Scott Crawford - Salad Days [Film] (Cover Artwork)

Scott Crawford

Salad Days [Film] (2014)


Scott Crawford's Salad Days, a documentary covering punk rock in Washington, D.C. primarily from 1980-1990, is predictable at best. I came to the film hoping to see coverage of some topics discussed less often than the early years of the Dischord Records scene. Maybe it would talk about bands not featured on the Dischord catalogue. Maybe it would avoid being yet another two-hour-long interview with Ian Mackaye. What I was really hoping for was more focus on the later part of the decade -- 1985 and onwards. Writers and filmmakers seem to skip over this period too often, ignoring Rites of Spring, Fugazi, Embrace, Soulside and Nation of Ulysses. I walked away bored and disappointed.

The story told is well worn -- a lot of musicians will talk about feeling bored by Fleetwood Mac and various classic rock icons of the late '70s, until in turn The Cramps, The Clash and the Bad Brains come to town and change everything. They'll explain how they started bands with no interest in profit or real musical talent, how all ages shows were important, how they self-released records and made fan zines. But Salad Days fails to set itself apart from any other punk documentary. It spends too much time on the beginning of the '80s and quickly glosses over the rest.

Salad Days mostly features Ian Mackaye sitting on his front porch calmly reciting platitudes while he tells the well-rehearsed story about how The Teen Idles put out their first record or how he didn't mean to start a straight-edge movement. Other musicians appear including Brian Baker, Alec Mackaye and Henry Rollins. Dave Grohl even shows up...but the film might as well be a Minor Threat/Dischord Records biography.
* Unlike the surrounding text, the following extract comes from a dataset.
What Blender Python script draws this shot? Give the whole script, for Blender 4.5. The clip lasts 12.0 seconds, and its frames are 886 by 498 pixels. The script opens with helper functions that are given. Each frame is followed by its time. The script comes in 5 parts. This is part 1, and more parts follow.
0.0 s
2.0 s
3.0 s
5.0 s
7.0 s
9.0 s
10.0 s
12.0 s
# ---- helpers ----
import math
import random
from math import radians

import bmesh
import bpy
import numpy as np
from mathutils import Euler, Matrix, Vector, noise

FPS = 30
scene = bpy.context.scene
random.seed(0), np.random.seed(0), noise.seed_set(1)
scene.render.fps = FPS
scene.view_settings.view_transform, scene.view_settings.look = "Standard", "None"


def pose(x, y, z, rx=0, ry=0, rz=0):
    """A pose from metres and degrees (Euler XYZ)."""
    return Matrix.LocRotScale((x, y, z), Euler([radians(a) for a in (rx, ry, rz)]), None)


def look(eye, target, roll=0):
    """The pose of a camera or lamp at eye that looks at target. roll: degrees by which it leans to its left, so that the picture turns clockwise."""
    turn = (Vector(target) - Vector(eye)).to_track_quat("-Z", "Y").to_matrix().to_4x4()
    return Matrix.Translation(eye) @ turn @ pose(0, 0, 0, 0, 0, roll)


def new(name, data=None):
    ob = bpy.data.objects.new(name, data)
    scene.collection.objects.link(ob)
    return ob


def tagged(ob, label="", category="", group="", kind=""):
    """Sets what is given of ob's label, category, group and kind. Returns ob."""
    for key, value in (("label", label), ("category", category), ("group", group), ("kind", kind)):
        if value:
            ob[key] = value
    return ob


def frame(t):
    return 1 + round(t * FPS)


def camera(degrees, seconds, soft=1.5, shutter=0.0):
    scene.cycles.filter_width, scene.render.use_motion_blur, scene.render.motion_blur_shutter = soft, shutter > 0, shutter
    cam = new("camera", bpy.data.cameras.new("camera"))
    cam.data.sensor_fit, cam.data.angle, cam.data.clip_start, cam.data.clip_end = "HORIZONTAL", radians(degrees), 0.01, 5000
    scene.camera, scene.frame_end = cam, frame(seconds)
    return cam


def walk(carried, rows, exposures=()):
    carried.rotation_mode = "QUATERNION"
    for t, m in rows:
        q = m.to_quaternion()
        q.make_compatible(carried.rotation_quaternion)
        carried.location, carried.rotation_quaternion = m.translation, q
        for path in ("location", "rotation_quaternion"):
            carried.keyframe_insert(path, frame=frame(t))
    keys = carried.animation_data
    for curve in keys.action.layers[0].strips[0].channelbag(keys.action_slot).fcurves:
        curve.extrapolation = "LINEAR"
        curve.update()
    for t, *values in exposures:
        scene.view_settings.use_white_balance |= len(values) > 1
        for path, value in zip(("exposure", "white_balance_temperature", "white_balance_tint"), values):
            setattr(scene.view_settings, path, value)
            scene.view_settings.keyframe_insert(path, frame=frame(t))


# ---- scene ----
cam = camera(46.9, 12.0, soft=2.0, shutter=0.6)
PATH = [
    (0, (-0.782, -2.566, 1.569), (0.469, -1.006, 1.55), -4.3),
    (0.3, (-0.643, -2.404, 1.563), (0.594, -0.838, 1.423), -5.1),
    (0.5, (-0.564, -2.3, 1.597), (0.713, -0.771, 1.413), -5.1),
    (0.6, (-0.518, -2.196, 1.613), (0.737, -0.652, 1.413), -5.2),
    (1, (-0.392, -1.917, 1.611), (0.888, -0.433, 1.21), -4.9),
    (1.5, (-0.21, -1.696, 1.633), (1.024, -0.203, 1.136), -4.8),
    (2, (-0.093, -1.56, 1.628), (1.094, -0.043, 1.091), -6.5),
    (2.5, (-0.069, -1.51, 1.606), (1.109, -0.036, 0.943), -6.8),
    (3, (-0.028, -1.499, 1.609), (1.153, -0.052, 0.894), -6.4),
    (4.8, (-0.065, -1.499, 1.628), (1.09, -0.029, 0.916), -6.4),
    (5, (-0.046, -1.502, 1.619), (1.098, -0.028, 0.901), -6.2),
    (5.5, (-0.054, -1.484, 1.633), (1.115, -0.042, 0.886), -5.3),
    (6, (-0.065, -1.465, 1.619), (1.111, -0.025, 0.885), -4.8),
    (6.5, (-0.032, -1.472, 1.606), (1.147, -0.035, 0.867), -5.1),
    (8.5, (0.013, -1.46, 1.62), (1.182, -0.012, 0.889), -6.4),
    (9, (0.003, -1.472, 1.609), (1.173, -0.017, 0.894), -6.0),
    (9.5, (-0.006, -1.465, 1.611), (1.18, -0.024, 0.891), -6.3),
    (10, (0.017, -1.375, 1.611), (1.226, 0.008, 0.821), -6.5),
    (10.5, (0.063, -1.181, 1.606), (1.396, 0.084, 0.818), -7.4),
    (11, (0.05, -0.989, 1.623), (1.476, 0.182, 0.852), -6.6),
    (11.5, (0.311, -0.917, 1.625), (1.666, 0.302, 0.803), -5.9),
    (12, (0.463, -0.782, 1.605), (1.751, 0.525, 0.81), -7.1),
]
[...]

At one point someone said something to the effect of "The bands that weren't on Dischord were mostly ignored by the rest of the scene.” I started to think about how I couldn't name many (if any) D.C. groups from the time period whose records weren't released by Dischord. The film couldn't either because as soon as the thought came, they had moved onto discussing yet another Minor Threat show. The film shows proof that to some extent Dischord is not representative of the entire scene, and then continues to ignore that whole section of the community anyway.

There are some shining moments though -- it makes an attempt to explore the regionalized and little documented go-go scene but fails to make the obvious connection to its influence on Fugazi’s aesthetic. It explains more of the impetus for the strong political actions and protests taken by the music scene, culminating in the Gulf War protest concert in front of the Capitol Building. It also makes an attempt at examining some of the gender and sexual politics of the time - although I got the impression that it might have raised more troubling questions than it answered and the filmmakers gave up.
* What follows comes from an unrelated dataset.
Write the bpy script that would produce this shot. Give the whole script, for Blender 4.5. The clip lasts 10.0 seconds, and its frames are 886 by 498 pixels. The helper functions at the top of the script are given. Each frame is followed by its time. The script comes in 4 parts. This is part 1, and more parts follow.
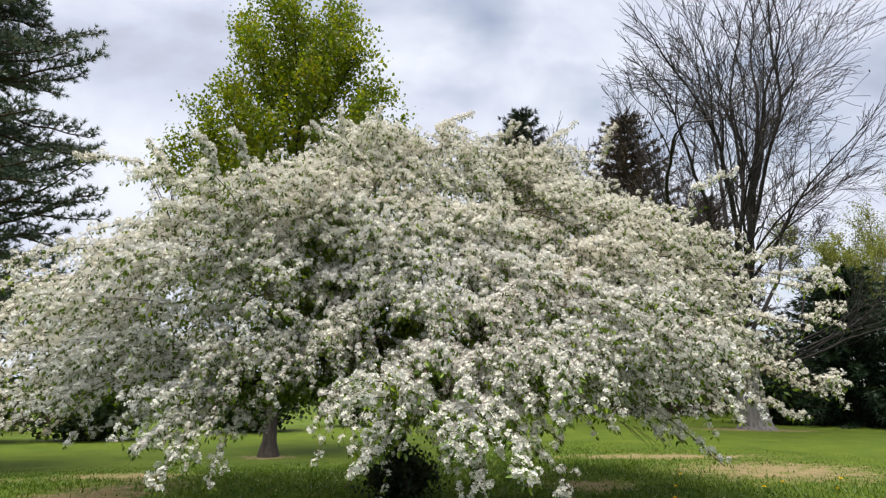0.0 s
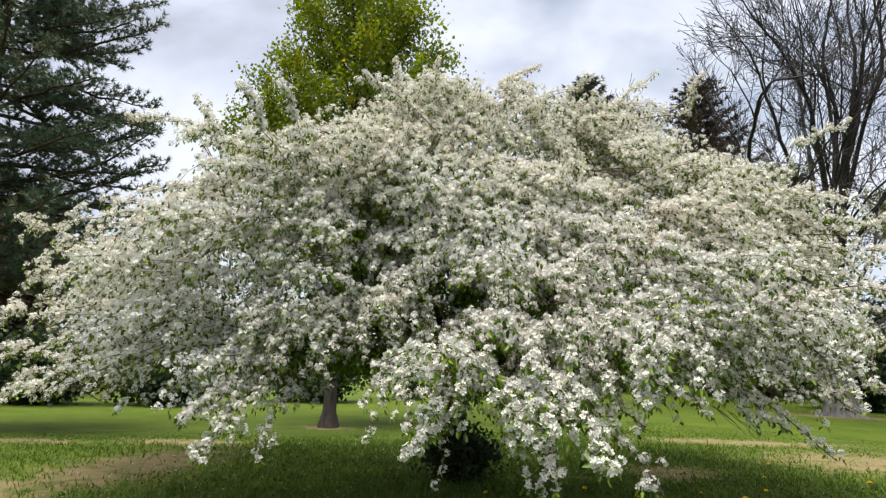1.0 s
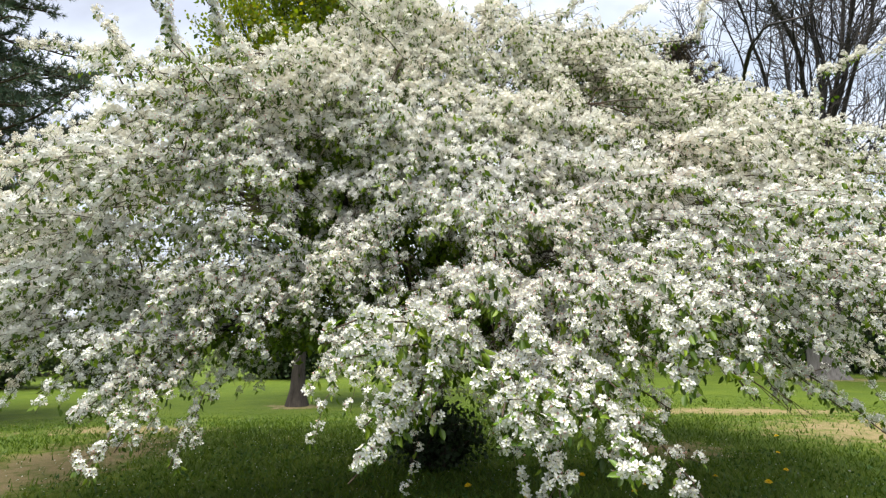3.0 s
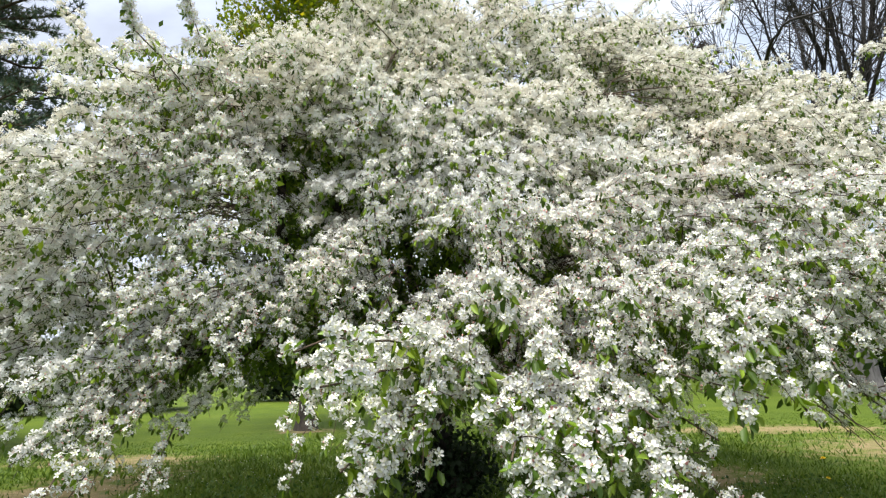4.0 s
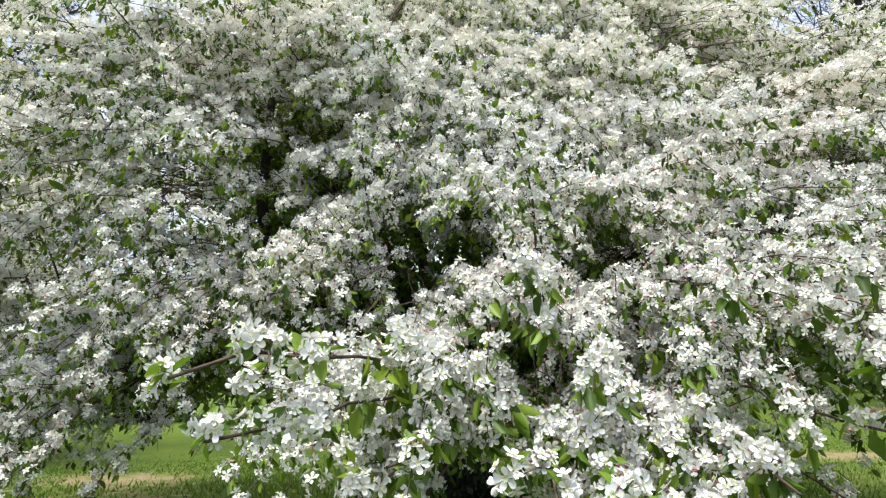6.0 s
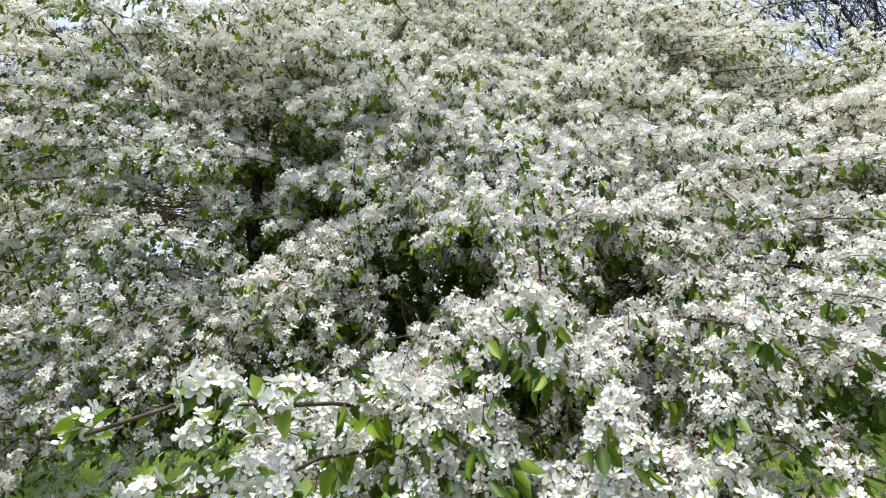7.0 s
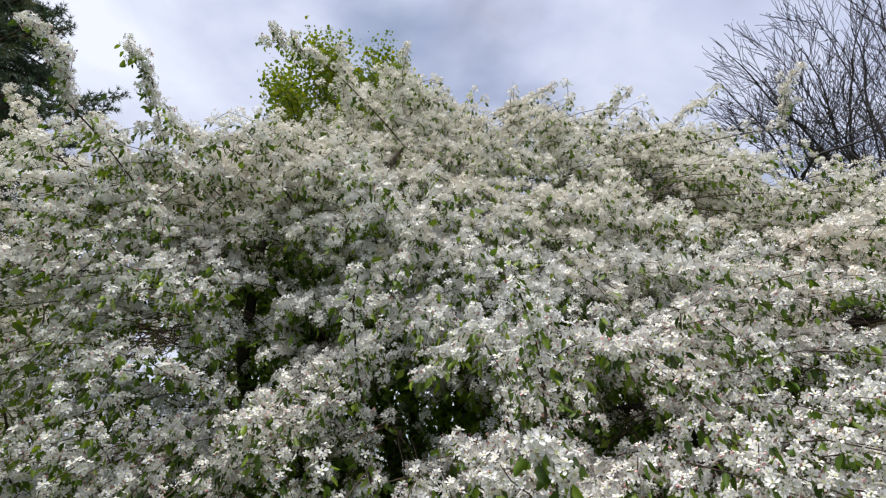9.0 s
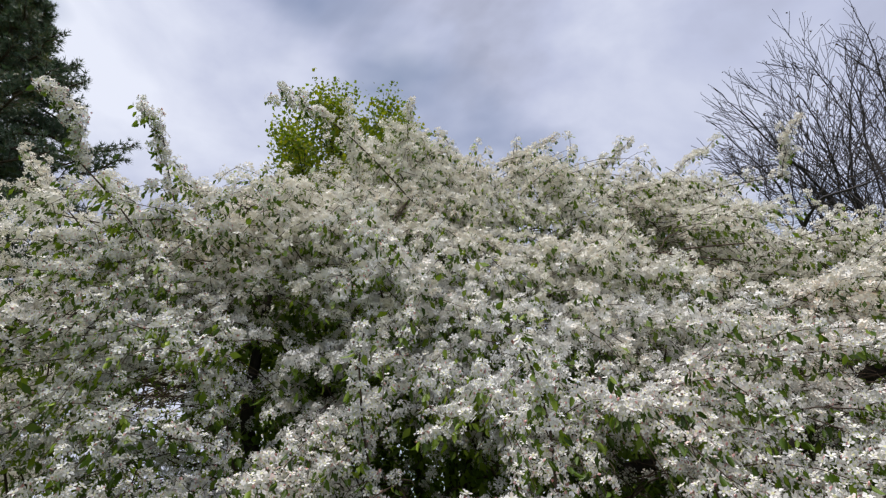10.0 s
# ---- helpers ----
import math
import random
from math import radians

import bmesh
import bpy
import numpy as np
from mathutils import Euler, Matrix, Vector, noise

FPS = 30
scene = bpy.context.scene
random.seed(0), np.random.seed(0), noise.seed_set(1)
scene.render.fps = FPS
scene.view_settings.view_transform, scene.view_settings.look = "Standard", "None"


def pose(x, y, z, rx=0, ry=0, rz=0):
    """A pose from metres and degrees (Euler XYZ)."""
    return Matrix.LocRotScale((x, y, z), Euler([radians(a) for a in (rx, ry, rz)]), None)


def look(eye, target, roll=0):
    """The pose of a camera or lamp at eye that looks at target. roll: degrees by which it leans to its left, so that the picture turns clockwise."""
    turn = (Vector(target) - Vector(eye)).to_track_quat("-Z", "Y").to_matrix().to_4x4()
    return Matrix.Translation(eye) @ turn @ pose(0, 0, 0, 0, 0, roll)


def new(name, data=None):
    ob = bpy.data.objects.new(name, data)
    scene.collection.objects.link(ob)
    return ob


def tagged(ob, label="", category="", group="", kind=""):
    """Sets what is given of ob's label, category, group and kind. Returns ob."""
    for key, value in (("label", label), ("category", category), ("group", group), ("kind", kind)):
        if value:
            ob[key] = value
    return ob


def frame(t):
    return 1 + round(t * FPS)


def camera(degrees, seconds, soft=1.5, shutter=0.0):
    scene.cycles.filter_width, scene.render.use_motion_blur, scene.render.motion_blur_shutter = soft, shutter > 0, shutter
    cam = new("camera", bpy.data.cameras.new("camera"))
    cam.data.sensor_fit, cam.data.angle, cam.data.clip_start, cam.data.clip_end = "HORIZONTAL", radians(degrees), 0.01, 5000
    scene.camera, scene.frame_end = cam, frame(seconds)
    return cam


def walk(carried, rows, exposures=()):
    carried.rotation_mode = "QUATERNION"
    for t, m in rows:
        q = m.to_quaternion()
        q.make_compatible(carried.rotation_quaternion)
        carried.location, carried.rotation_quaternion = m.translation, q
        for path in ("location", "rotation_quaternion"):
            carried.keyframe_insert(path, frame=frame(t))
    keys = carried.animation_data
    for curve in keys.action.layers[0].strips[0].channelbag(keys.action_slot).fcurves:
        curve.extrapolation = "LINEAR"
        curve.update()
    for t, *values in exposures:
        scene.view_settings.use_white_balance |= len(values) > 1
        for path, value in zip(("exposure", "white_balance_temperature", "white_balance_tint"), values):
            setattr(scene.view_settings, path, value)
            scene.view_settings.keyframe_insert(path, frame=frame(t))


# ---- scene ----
cam = camera(73.8, 10.0, soft=1.25)
METRES, EYE, TILT, LEAN, TURN = 3.7, 1.5, 13.0, 0.0, 0.0
ROWS = [
    (0.0, 0.0, 0.0, 0.0, 0.0, 0.0, 0.0),
    (0.5, 0.0025, 0.0829, -0.019, 3.49, -0.74, -0.14),
    (1.0, -0.0109, 0.1572, -0.0417, 5.83, -2.28, -0.07),
    (1.5, -0.0218, 0.2226, -0.058, 4.92, -3.83, -0.06),
    (2.0, -0.0169, 0.2993, -0.0802, 4.12, -5.78, 0.05),
    (2.5, -0.0126, 0.3742, -0.0957, 3.53, -6.99, 0.11),
    (3.0, -0.0263, 0.4549, -0.1107, 3.42, -5.01, 0.8),
    (4.5, -0.0042, 0.6747, -0.1559, 5.56, -3.26, 2.69),
    (5.0, -0.014, 0.7415, -0.1681, 6.34, -3.21, 2.84),
    (5.5, -0.0125, 0.7994, -0.1803, 7.06, -2.86, 2.79),
    (7.0, -0.0113, 0.9075, -0.1914, 7.9, 0.43, 1.41),
    (7.5, -0.0207, 0.9118, -0.1822, 7.13, 3.18, 1.16),
    (8.0, -0.0224, 0.9114, -0.1773, 6.47, 5.71, 0.89),
    (8.5, -0.0252, 0.9073, -0.1675, 6.21, 7.86, 0.72),
    (9.0, -0.027, 0.9021, -0.1553, 6.42, 10.17, 1.33),
    (9.5, -0.0257, 0.8973, -0.1457, 6.85, 12.4, 1.88),
    (10.0, -0.0268, 0.8963, -0.14, 6.98, 14.39, 1.65),
]
walk(cam, [(t, pose(0, 0, EYE, TILT, LEAN, TURN) @ pose(METRES * x, METRES * y, METRES * z, 90 + pitch, roll, yaw)) for t, x, y, z, yaw, pitch, roll in ROWS], [(0.0, 0.93, 7000, 7), (2.5, 1.28, 6950, 4), (5.0, 1.34, 6600, 4), (7.5, 1.18, 6350, 7), (10.0, 0.58, 6600, 11)])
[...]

But what's most frustrating about the film isn't that it spends 90 percent of it's run time retreading everything you can see in American Hardcore but when it finally gets to little written-about bands, it finishes on the assumption that the viewer either knows a lot about them already or isn't interested. When the film gets to Rites of Spring (Guy Picciotto's pre-Fugazi band), every interviewee claims that Rites of Spring was the best band of the so-called Revolution Summer, but the film covers the band for about 90 seconds and every band member is nowhere to be found. Embrace gets a very short mention while everyone argues about what emo means. Nation of Ulysses is entirely ignored save for one snapshot. The section on Fugazi, a band whose vast importance and influence isn't denied by the filmmakers, is just some reused clips from Instrument. Every hardcore band of five years before gets a lot of well-researched documentation, but these later bands get shafted. I felt like the filmmakers just assumed that anyone watching must already know a lot about those bands so why spend more time on them?

I found the conclusion more than a little confusing. Someone says something about how "the '80s weren't the salad days! These are the salad days! Make it happen! Things are always happening!" Meanwhile the film makes no mention of any D.C. band that got their start after 1995. There's no mention of the state of music in the city today or how the community in the early '80s may or may not have created a lasting impact on the city's music scene.

Salad Days isn’t worth a re-watch. It gives a lot of good information for someone just learning the history, but quite frankly if you’ve watched almost any other documentary on the subject before, it’s not even worth watching the first time.